> Records provided:
**********

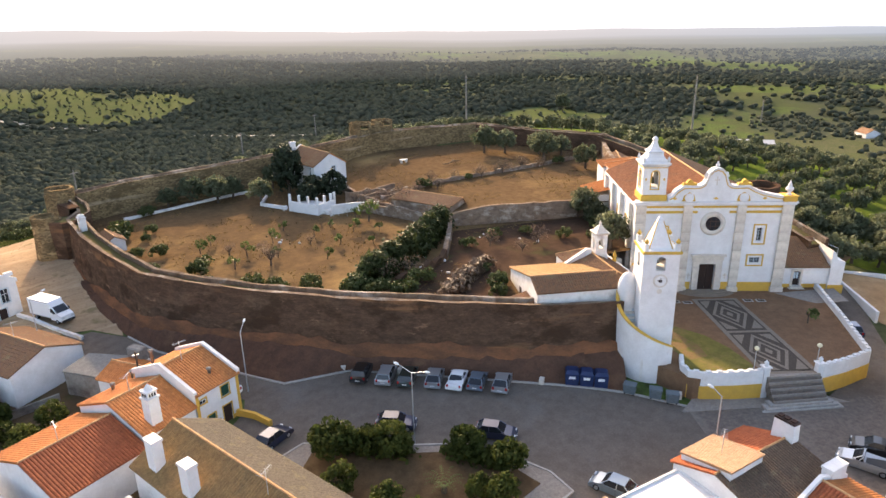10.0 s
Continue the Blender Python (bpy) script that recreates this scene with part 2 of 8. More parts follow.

**********

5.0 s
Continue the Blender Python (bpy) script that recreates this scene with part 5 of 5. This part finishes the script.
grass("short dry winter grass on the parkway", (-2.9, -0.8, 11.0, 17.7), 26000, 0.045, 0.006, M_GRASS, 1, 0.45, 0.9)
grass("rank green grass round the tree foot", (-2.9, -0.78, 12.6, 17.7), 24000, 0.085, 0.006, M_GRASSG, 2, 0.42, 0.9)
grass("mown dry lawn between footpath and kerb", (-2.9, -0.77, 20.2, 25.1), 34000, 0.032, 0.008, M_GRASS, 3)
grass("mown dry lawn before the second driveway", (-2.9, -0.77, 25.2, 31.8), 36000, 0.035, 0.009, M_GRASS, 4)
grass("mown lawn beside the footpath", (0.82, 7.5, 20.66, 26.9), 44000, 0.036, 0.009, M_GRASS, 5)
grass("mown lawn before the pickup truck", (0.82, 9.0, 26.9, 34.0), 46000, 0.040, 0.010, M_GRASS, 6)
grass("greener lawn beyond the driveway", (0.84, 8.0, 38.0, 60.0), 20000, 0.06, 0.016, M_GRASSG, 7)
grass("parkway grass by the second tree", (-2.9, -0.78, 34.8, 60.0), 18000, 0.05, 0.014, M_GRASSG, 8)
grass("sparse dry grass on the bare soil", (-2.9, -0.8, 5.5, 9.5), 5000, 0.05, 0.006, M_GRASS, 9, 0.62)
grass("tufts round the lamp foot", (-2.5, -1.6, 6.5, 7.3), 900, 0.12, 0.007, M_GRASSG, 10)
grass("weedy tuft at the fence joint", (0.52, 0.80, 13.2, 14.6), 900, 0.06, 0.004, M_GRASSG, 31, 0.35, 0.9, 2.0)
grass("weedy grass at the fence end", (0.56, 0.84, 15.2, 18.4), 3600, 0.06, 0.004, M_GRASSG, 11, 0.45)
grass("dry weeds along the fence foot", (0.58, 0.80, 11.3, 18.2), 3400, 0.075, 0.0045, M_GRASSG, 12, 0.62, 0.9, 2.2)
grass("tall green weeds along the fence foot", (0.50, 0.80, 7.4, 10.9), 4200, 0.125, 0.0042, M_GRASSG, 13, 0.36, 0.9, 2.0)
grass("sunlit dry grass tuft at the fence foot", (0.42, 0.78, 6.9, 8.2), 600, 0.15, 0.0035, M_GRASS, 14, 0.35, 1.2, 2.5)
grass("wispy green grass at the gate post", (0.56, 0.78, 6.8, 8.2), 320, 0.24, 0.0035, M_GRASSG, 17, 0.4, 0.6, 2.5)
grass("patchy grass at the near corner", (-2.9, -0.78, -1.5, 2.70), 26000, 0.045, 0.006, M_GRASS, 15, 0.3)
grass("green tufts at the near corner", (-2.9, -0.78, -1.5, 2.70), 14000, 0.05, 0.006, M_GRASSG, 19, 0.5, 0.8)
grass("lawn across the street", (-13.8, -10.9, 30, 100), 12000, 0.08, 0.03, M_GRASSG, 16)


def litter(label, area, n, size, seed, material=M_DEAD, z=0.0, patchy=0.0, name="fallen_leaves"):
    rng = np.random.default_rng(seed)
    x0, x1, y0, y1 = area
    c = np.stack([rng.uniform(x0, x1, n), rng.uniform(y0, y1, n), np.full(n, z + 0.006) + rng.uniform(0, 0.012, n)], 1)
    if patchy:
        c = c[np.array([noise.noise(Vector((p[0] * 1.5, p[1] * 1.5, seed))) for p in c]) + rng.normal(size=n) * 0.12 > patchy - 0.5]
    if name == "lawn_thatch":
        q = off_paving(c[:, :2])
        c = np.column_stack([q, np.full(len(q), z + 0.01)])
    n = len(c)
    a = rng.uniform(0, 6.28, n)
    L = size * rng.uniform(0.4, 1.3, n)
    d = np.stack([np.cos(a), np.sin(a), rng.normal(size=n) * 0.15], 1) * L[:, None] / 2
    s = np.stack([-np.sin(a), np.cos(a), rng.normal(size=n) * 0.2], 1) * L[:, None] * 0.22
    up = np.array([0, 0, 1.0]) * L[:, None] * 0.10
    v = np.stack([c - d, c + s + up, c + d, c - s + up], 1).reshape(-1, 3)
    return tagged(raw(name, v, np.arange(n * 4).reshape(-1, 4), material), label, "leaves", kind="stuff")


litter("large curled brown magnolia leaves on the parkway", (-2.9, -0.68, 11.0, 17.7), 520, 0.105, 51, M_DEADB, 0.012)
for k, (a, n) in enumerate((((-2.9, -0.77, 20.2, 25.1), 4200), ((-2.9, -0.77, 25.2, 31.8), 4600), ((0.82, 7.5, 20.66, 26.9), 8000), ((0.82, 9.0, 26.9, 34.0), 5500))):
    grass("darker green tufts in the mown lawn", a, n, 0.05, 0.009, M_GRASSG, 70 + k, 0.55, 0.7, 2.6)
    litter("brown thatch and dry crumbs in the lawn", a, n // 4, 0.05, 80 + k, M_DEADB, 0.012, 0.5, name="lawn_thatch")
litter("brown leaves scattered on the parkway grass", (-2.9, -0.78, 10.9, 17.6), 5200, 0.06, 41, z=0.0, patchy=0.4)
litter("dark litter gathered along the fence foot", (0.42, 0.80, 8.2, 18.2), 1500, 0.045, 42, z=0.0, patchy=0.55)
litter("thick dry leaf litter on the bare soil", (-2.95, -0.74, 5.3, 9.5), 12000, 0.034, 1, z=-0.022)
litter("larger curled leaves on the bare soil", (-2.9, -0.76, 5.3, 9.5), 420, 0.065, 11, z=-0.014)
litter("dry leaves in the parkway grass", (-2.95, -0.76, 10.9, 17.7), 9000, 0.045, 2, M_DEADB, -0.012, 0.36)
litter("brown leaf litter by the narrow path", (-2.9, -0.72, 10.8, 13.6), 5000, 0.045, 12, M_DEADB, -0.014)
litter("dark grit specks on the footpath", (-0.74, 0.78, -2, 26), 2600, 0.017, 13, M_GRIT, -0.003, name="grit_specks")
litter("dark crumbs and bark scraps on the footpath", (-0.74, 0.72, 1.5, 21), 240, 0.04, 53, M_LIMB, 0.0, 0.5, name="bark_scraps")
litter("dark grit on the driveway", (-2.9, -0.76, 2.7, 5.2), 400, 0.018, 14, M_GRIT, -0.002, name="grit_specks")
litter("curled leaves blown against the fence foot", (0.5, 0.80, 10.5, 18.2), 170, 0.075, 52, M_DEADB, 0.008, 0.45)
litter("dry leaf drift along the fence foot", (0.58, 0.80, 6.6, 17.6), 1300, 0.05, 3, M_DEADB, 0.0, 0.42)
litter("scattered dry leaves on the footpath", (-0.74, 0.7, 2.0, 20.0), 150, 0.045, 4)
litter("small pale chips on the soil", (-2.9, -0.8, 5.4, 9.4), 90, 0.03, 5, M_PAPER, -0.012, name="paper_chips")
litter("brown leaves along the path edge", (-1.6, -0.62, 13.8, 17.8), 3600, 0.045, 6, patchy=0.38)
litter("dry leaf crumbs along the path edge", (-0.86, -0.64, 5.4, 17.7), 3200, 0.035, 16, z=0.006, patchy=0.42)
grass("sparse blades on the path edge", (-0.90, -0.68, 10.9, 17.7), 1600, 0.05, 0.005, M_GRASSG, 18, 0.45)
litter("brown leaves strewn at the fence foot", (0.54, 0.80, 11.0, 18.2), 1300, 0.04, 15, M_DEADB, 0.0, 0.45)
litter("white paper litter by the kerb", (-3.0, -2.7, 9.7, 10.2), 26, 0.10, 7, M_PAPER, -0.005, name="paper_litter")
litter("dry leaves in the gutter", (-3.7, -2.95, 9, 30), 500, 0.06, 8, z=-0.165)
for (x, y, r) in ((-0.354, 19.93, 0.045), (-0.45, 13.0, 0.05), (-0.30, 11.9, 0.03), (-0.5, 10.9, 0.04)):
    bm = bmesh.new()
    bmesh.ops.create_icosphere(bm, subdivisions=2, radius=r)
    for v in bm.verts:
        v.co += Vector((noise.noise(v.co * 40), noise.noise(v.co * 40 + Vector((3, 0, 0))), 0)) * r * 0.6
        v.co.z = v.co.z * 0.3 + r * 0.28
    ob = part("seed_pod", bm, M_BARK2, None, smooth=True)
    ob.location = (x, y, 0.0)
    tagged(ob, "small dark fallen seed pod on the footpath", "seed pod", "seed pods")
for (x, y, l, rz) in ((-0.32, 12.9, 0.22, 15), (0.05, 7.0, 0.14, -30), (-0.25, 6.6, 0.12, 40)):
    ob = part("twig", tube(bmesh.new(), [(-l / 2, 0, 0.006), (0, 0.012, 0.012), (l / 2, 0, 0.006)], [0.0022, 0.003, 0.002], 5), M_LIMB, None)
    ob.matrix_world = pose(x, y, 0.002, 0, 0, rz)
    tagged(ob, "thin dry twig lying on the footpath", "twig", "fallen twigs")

**********

> Problem details: Wherever "Continue" shows up in a line, copy that line.

> Solution:
Continue the Blender Python (bpy) script that recreates this scene with part 2 of 8. More parts follow.
Continue the Blender Python (bpy) script that recreates this scene with part 5 of 5. This part finishes the script.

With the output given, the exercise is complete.